Lawless has led W.A.S.P. as its lead vocalist and primary songwriter since its beginning. His unique brand of visual, social and political comment took the group to worldwide heights and sold millions of records alongside a legacy of sold-out shows across the globe for four decades. He is joined in W.A.S.P.'s current lineup by bassist Mike Duda and guitarist Doug Blair, whose tenures in the band span 26 and 18 years respectively, along with drummer extraordinaire Aquiles Priester.

In a recent interview with Metal Edge magazine, Lawless was asked how he plans to stage a "real-deal W.A.S.P. show" to celebrate the band's 40th anniversary "with the existence of cancel culture and woke culture." He responded: "That's a complicated question you just asked. Because first of all, I'm not gonna even consider a woke culture. That has nothing to do with my world. You know, if that's what somebody wants to do that's their privilege. Free country. But our fan base is our fan base. So, one of the things I learned a long time ago is that if you're going to have a genuine career… And when I say a real career, I'm talking about somebody that does it for a lifetime, I'm not talking about somebody that just makes records. And that's okay, too. In the pop world, that's fine. You know, that's what people want. But if you're going to have a genuine career, I'm not talking about somebody that's around for five years, or 10 years. I'm talking about somebody who's around 20 years, 30 years, longer. What you're saying, in effect, is you're going to take that fan base on a lifelong ride. And if you're going to do that, you have to have an intimate relationship with them. And if you don't have that intimate relationship, they will never feel like they know you.

"You've got to be willing to crack your skull open, and let them come inside and walk around barefoot, inside your head," he continued. "You really do.

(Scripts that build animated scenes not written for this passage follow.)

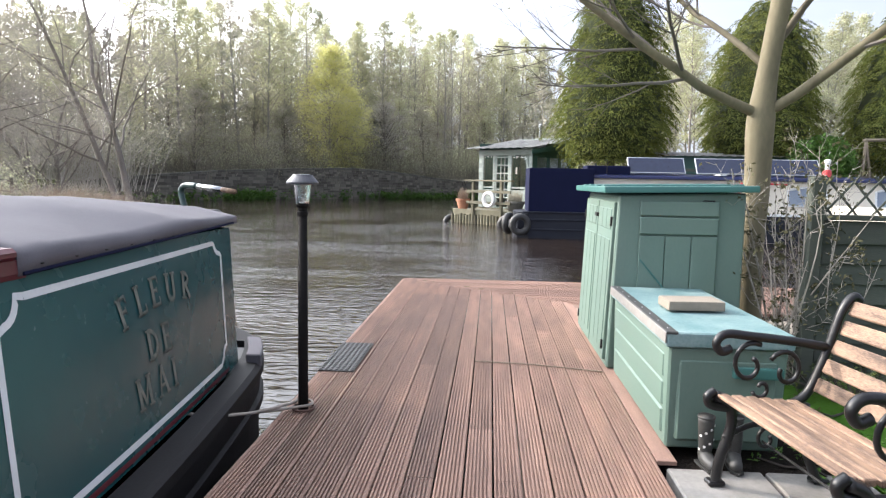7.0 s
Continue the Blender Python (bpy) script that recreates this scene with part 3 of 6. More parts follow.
def hull_x(y):
    return -0.155 - 0.36 * min(max((y - 5.4) / 4.0, 0), 1) ** 1.9


hull_y = [-8 + i for i in range(13)] + [5.0 + 0.25 * i for i in range(14)] + [8.4] + [8.6, 8.75, 8.9, 9.05, 9.2, 9.32, 9.43, 9.51, 9.57, 9.6]


def stern_plan(y):
    """Half outline of the hull: round counter past the cabin."""
    x = hull_x(min(y, 8.4))
    if y > 8.4:
        half = -1.23 - x
        t = min((y - 8.4) / 1.2, 1)
        x = -1.23 - half * math.sqrt(max(0.0, 1 - t ** 1.32))
    return x


bm = bmesh.new()
prev = None
for y in hull_y:
    xo = stern_plan(y)
    pr = []
    for dx, z in ((-0.14, 0.112), (-0.03, 0.108), (0.0, 0.085), (0.0, 0.03), (-0.02, 0.02), (-0.03, -0.12), (-0.005, -0.13), (-0.005, -0.18), (-0.035, -0.19), (-0.05, -1.0)):
        half = xo + dx * (1.0 if y < 8.4 else max(0.15, (xo + 1.23) / 0.74))
        pr.append((half, z))
    full = [bm.verts.new((x, y, z)) for x, z in pr] + [bm.verts.new((-2.46 - x, y, z)) for x, z in reversed(pr)]
    if prev:
        n = len(full)
        for k in range(n - 1):
            bm.faces.new((prev[k], full[k], full[k + 1], prev[k + 1]))
    prev = full
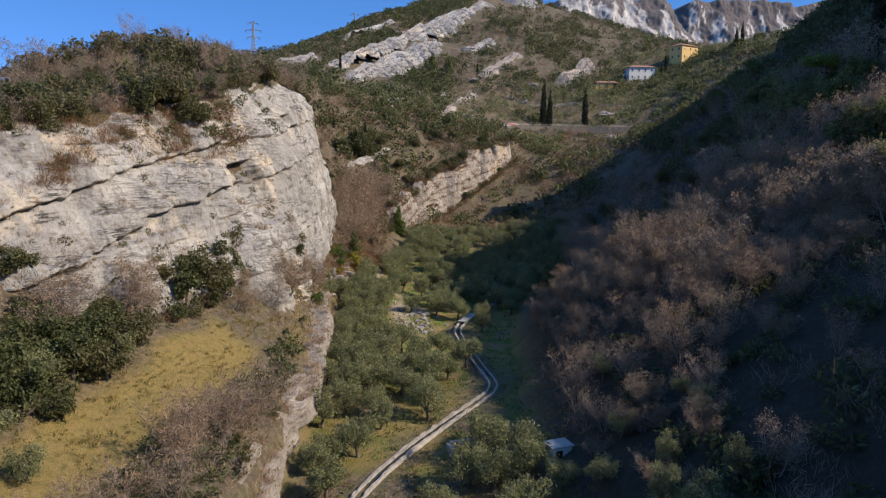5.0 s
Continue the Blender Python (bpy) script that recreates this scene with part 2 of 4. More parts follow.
R4 = line((-400, 95, 48), (-150, 90, 48), (-10, 88, 49), (20, 86, 54), (35, 85, 57), (50, 83, 59), (95, 98, 61), (140, 108, 68), (170, 115, 72))
R3 = line((-150, 40, 27), (-70, 39, 26), (-40, 46, 30), (-10, 50, 29), (20, 46, 27), (45, 43, 25), (65, 52, 27), (95, 62, 35), (140, 82, 46), (170, 88, 52))
R2 = line((-150, 24, 12), (-70, 24, 13), (-40, 27, 16), (-10, 27, 18), (15, 22, 16.5), (38, 17.5, 13.5), (50, 24, 13), (65, 34, 15), (95, 45, 20), (140, 60, 27), (170, 66, 34))
R1 = line((-150, 6, 0), (-70, 6, 4), (-30, 6, 4), (0, 8.5, 4.5), (20, 9.5, 4.8), (40, 10.5, 5.5), (60, 13, 6), (80, 20, 6.8), (95, 27, 7.5), (115, 36, 10), (140, 40, 16), (170, 45, 20))
C0 = line((-150, -8, -3), (-60, -8, 0.5), (-30, -8, 1.6), (10, -4, 4), (50, -2, 5), (95, 6, 6.5), (120, 8, 8.5), (140, 8, 12), (170, 10, 18))
L1 = line((-150, -21, -3), (-60, -21.5, 0), (-48, -22.6, 0.2), (-30, -22.2, 0.5), (-20, -20.3, 1.5), (0, -20.3, 3.5), (13, -21.6, 5), (22, -22.7, 5.5), (35, -24, 6.5), (47, -25, 8),
          (62, -21.5, 8), (80, -20, 8.5), (110, -18, 9.5), (140, -15, 12.5), (170, -12, 22))
L2 = line((-150, -22.6, 7), (-60, -23.2, 7.2), (-47, -24.2, 7.6), (-30, -23.4, 7.8), (-21, -21.4, 8), (-4, -21.3, 8.7), (13, -22.7, 9.5), (22, -23.9, 10.4), (35, -25.4, 11.5), (47, -26.6, 12.2), (62, -25, 13), (80, -25.5, 13.5),
          (110, -24, 13), (140, -20, 17), (170, -22, 32))
M2 = line((-150, -40, 9), (-60, -42, 9), (-40, -41, 10.8), (-20, -38, 12.8), (0, -34.5, 15), (12, -33, 16), (25, -31, 15.5), (40, -28.5, 15), (60, -27, 14.5), (80, -27, 15), (110, -28, 15), (140, -30, 21), (170, -30, 35))
L3 = line((-150, -92, 18), (-60, -72, 20), (-35, -61, 20.5), (-15, -52.5, 20), (0, -46.5, 20), (10, -42, 19.5), (20, -37.6, 19), (30, -34.5, 19), (38, -31.2, 17.5), (46, -29.3, 16), (64, -29.4, 16), (80, -30.4, 17), (100, -33.2, 17),
          (120, -36, 18), (140, -40, 25), (170, -40, 39))
L4 = line((-150, -104, 24), (-60, -89, 29), (-35, -82, 37), (-15, -71, 39.5), (-6, -64, 41), (4, -59, 43.5), (18, -53.5, 45), (32, -48, 48), (45, -45, 49.5), (60, -43.5, 53.5), (75, -41.5, 56.5), (92, -40.6, 56), (110, -41.5, 54.5), (125, -46, 57), (140, -52, 61), (170, -62, 57))
L5 = line((-400, -170, 20), (-150, -140, 22), (-60, -118, 30), (0, -104, 38), (30, -99, 46), (49, -91, 52.5), (58, -80, 58.5), (66, -70, 63), (85, -66, 66), (110, -68, 67.5), (150, -80, 70), (170, -84, 72))
L6 = line((-400, -420, -40), (170, -420, -40))
LINES = (L6, L5, L4, L3, M2, L2, L1, C0, R1, R2, R3, R4, R5, R6)

FAR = np.array([(-10, 140, 11), (12, 140, 11.5), (40, 140, 16), (-15, 146, 13), (-3, 176, 16), (14, 198, 27), (28, 212, 36), (24, 222, 47), (8, 203, 42), (-12, 180, 34),
                (-20, 158, 27), (-28, 168, 36), (-42, 176, 42), (-60, 170, 55), (55, 262, 53), (95, 262, 51), (64, 280, 56), (52, 280, 56), (32, 257, 53)], float)
FAR_HILL = np.array([(-37, 347, 92), (0, 429, 131), (42, 440, 140), (65, 525, 174), (130, 353, 87), (160, 366, 103), (-121, 348, 103), (-92, 400, 120), (-48, 455, 150),
                     (22, 555, 199), (75, 600, 196), (75, 305, 72), (110, 320, 76), (180, 330, 107), (-90, 170, 73), (-75, 200, 78), (-120, 250, 70), (-60, 250, 72), (2, 262, 63), (22, 325, 86), (-165, 330, 79), (-172, 260, 60), (-230, 330, 45)], float)
FAR_RIGHT = np.array([(138, 146, 101), (45, 180, 22), (60, 225, 40), (88, 170, 52), (115, 170, 72), (110, 230, 60), (150, 230, 82), (150, 300, 86), (260, 330, 130), (170, 560, 158), (205, 540, 134), (250, 560, 118), (330, 560, 112), (286, 640, 110),
                      (420, 150, 130), (420, 600, 110), (0, 800, 140), (250, 800, 90), (-420, 150, -40), (-420, 500, -40), (-350, 600, 20), (-300, 700, 0), (-220, 400, 30)], float)
PTS = np.vstack([FAR, FAR_HILL, FAR_RIGHT])


def solve_far():
    d = np.linalg.norm(PTS[:, None, :2] - PTS[None, :, :2], axis=2)
    n = len(PTS)
    a = np.zeros((n + 3, n + 3))
    a[:n, :n] = d
    a[:n, n], a[:n, n + 1:] = 1, PTS[:, :2]
    a[n, :n], a[n + 1:, :n] = 1, PTS[:, :2].T
    return np.linalg.solve(a, np.append(PTS[:, 2], (0, 0, 0)))


FAR_W = solve_far()


def far_height(x, y):
    d = np.hypot(x[..., None] - PTS[:, 0], y[..., None] - PTS[:, 1])
    return d @ FAR_W[:-3] + FAR_W[-3] + FAR_W[-2] * x + FAR_W[-1] * y


def near_height(x, y):
    out = np.empty(x.shape)
    rows, where = np.unique(y, return_inverse=True)
    where = where.reshape(-1)
    order = np.argsort(where, kind="stable")
    ends = np.append(np.searchsorted(where[order], np.arange(len(rows))), len(order))
    for k, yy in enumerate(rows):
        xs, zs = zip(*(f(yy) for f in LINES))
        m = order[ends[k]:ends[k + 1]]
        out.reshape(-1)[m] = np.interp(x.reshape(-1)[m], xs, zs)
    return out


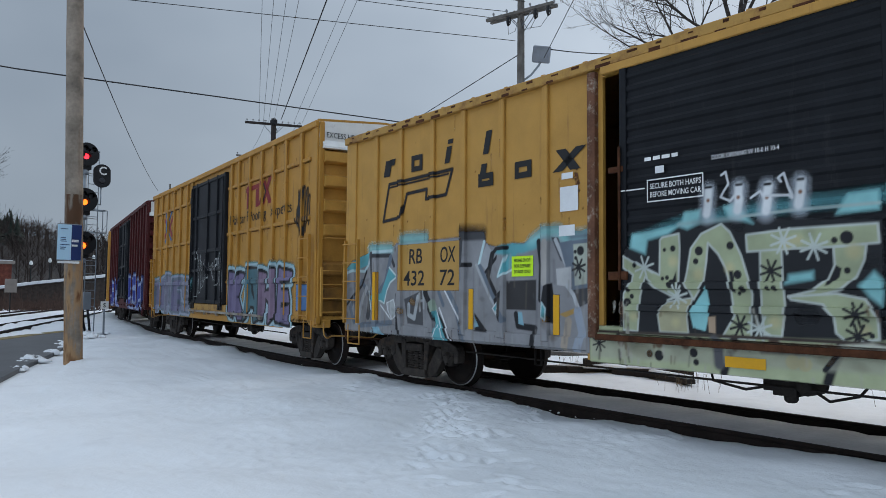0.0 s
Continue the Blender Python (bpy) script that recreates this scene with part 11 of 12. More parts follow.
def bare_tree(label, x, y, z, stems, depth, height, seed, group="bare trees"):
    t = thing("bare_tree", label, "tree", group, pose(x, y, z))
    rnd = random.Random(seed)
    trunk, crown = bmesh.new(), bmesh.new()
    for lean_x, lean_y, r in stems:
        way = Vector((lean_x, lean_y, 1)).normalized()
        p = Vector((lean_x * 0.5, lean_y * 0.5, 0))
        for k in range(4):
            q = p + way * height * 0.11
            rod(trunk, p, q, r, 10, r * 0.88)
            p, r = q, r * 0.88
            way = (way + Vector((rnd.gauss(0, 0.05), rnd.gauss(0, 0.05), 0.02))).normalized()
            if k == 3:
                for _ in range(3):
                    side = (way + Vector((rnd.gauss(0, 0.4), rnd.gauss(0, 0.4), 0.1))).normalized()
                    grow(crown, p, side, height * 0.17, r * 0.9, depth, rnd)
            elif k > 0:
                side = (way * 0.7 + Vector((rnd.gauss(0, 0.7), rnd.gauss(0, 0.7), 0.25))).normalized()
                grow(crown, p, side, height * 0.15, r * 0.65, depth - 1, rnd)
    part("trunk", trunk, BARK, t)
    part("crown", crown, BARK, t, "spreading bare limbs and twigs")
    return t


def twig_run(bm, p, way, length, r, level, rnd):
    """A limb that sheds side branches all the way, each shedding finer ones."""
    seg = (0.5, 0.34, 0.22, 0.2)[level]
    n = max(int(length / seg), 2)
    flip = rnd.choice((-1, 1))
    for k in range(n):
        u = k / n
        way = (way + Vector((rnd.gauss(0, 0.07), rnd.gauss(0, 0.07), rnd.gauss(0, 0.05) + (0.03 if level < 2 else 0.0)))).normalized()
        q = p + way * length / n
        r2 = max(r * (1 - 0.85 * (u + 1 / n)), r * 0.12, 0.006)
        rod(bm, p, q, max(r * (1 - 0.85 * u), 0.007), (7, 5, 3, 3)[level], r2)
        p = q
        if level < 3 and u > (0.12 if level else 0.2):
            for _ in range(1 if level != 1 else rnd.choice((1, 2, 2))):
                flip = -flip
                side = way.cross(Vector((rnd.gauss(0, 1), rnd.gauss(0, 1), rnd.gauss(0, 1)))).normalized()
                turn = rnd.uniform(0.55, 1.0)
                twig_run(bm, p, (way + side * turn + Vector((0, 0, 0.06))).normalized(), length * (1 - 0.6 * u) * rnd.uniform(0.36, 0.55), max(r * (1 - 0.85 * u) * 0.55, 0.009), level + 1, rnd)


def spreading_tree(label, x, y, z, fork, stems, seed):
    """A tree that forks low into long arching limbs."""
    t = thing("bare_tree", label, "tree", "bare trees", pose(x, y, z))
    rnd = random.Random(seed)
    trunk = bmesh.new()
    rod(trunk, (0, 0, 0), (0.1, 0.05, fork * 0.5), 0.42, 12, 0.36)
    rod(trunk, (0.1, 0.05, fork * 0.5), (0, 0, fork), 0.36, 12, 0.32)
    part("trunk", trunk, BARK, t)
    for along, up, back, length, r in stems:
        bm = bmesh.new()
        # "along" runs level across the line of the railway lots, "back" away from it
        way = Vector((0.865 * along - 0.5 * back, 0.5 * along + 0.865 * back, up)).normalized()
        twig_run(bm, Vector((0, 0, fork)), way, length, r * 0.72, 0, rnd)
        part("limb", bm, BARK, t, "long bare limb with fine twigs")
    return t


spreading_tree("tall spreading bare tree behind the railway", -20.75, 25.9, -0.3, 14.4, ((0.02, 1.0, 0.1, 8.5, 0.19), (-0.45, 1.0, -0.1, 9.0, 0.17), (-1.1, 0.75, 0.2, 8.5, 0.14), (0.5, 1.0, 0.2, 8.0, 0.15), (1.2, 0.9, -0.2, 7.0, 0.11), (-0.15, 1.0, -0.5, 8.0, 0.13), (0.25, 1.0, 0.6, 8.0, 0.13), (-1.5, 0.42, 0.0, 6.5, 0.09), (1.5, 0.5, 0.3, 5.5, 0.08)), 12)
spreading_tree("lower bare tree beside the tall one", -22.8, 24.6, -0.3, 13.6, ((-1.2, 0.8, 0.1, 6.5, 0.12), (-0.6, 1.0, -0.2, 6.0, 0.11), (-1.5, 0.35, 0.2, 6.5, 0.09), (0.3, 1.0, 0.3, 6.0, 0.10)), 31)
small = bare_tree("bare brown tree behind the house", -26.5, 62.0, 1.5, ((0.0, 0.0, 0.22), (0.1, 0.1, 0.15)), 4, 15.0, 5)
for k, (x, y, s) in enumerate(((-22, 64, 20), (-30, 60, 130), (-18.5, 66, 250), (-34, 63, 70), (-24.5, 68, 300), (-14, 66, 170))):
    copy_thing(small, pose(x, y, 1.5 + 0.4 * (k % 3), 0, 0, s))
edge_tree = bare_tree("bare tree at the edge of the yard", -60.5, -3.6, -0.2, ((0.0, 0.0, 0.25), (0.1, 0.15, 0.18)), 4, 12.5, 21)

# ---- the yard beyond the platform ----
ASPHALT = mat("wet_dark_asphalt", (0.045, 0.046, 0.05), 0.45, vary=0.25, scale=1.2, grain=60, bump=0.05, dirt=(0.16, 0.16, 0.17), dirt_amount=0.15)
EDGE_YELLOW = mat("worn_yellow_platform_edge", (0.22, 0.17, 0.07), 0.8, vary=0.3, dirt=(0.1, 0.09, 0.07), dirt_amount=0.5, bump=0.04)


def straight_rail(x0, y0, x1, y1, z, bend=0.0):
    a, b = Vector((x0, y0, z)), Vector((x1, y1, z))
    n = 12
    bm = bmesh.new()
    across = Vector((-(b - a).y, (b - a).x, 0)).normalized()
    rings = []
    for k in range(n + 1):
        u = k / n
        p = a + (b - a) * u + across * bend * 4 * u * (1 - u)
        rings.append([bm.verts.new(p + across * o + Vector((0, 0, h))) for o, h in ((-0.07, -0.17), (0.07, -0.17), (0.02, -0.12), (0.036, -0.03), (0.036, 0), (-0.036, 0), (-0.036, -0.03), (-0.02, -0.12))])
    for p, q in zip(rings, rings[1:]):
        for i in range(8):
            bm.faces.new((p[i], p[(i + 1) % 8], q[(i + 1) % 8], q[i]))
    bm.faces.new(rings[0])
    bm.faces.new(rings[-1][::-1])
    return tagged(part("rail", bm, RAIL_STEEL, None), "dark rail of a snowy yard track", "rail", "yard rails", "structure")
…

And the only way you can do this is with lyrics. We can do interviews like this, and it helps considerably. I mean, people get to know you a lot that way. But the lyrics are where they're really gonna get to know you. Because that's what they're listening to most of the time. And so to do that, you've got to be willing to share parts of yourself that a lot of artists just aren't willing to do. Let them get in there, into the nooks and crannies, and find the good and the not so good.

"So, to get into a culture that is doing that, that would do me no good, because I'm talking to specific people out there. First of all, our type of music, whether it's us or anybody else in our genre, we are a subculture. We're not mainstream. We're not the pop world, which is 50 percent of the market. We're a smaller market, like, you know, 25 to 30 percent of that potential pie that's out there. It's not going to do me any good to try to talk to people that aren't going to listen anyway. My whole thing is to try to identify what it is I'm thinking and feeling at the moment. Because I, too, like everybody else, my opinions are gonna change from time to time.

"And so the idea is, when you take people on that lifelong ride, they look at what you wrote 30 years ago, and they go, 'Oh, wow, look what he was thinking,'" Blackie added. "And they listen to something, whatever the last thing was that came out, and they go, 'Oh, wow, look at how he's thinking now.' So this is that intimacy, where you take people and you're literally communicating with them over the course of this journey. So, trying to do anything from a standpoint of being influenced socially would do me no good. Or anybody like me that does this. You have to be true to yourself. I mean, we got into this not giving a damn about what people thought so why should it be any different now?"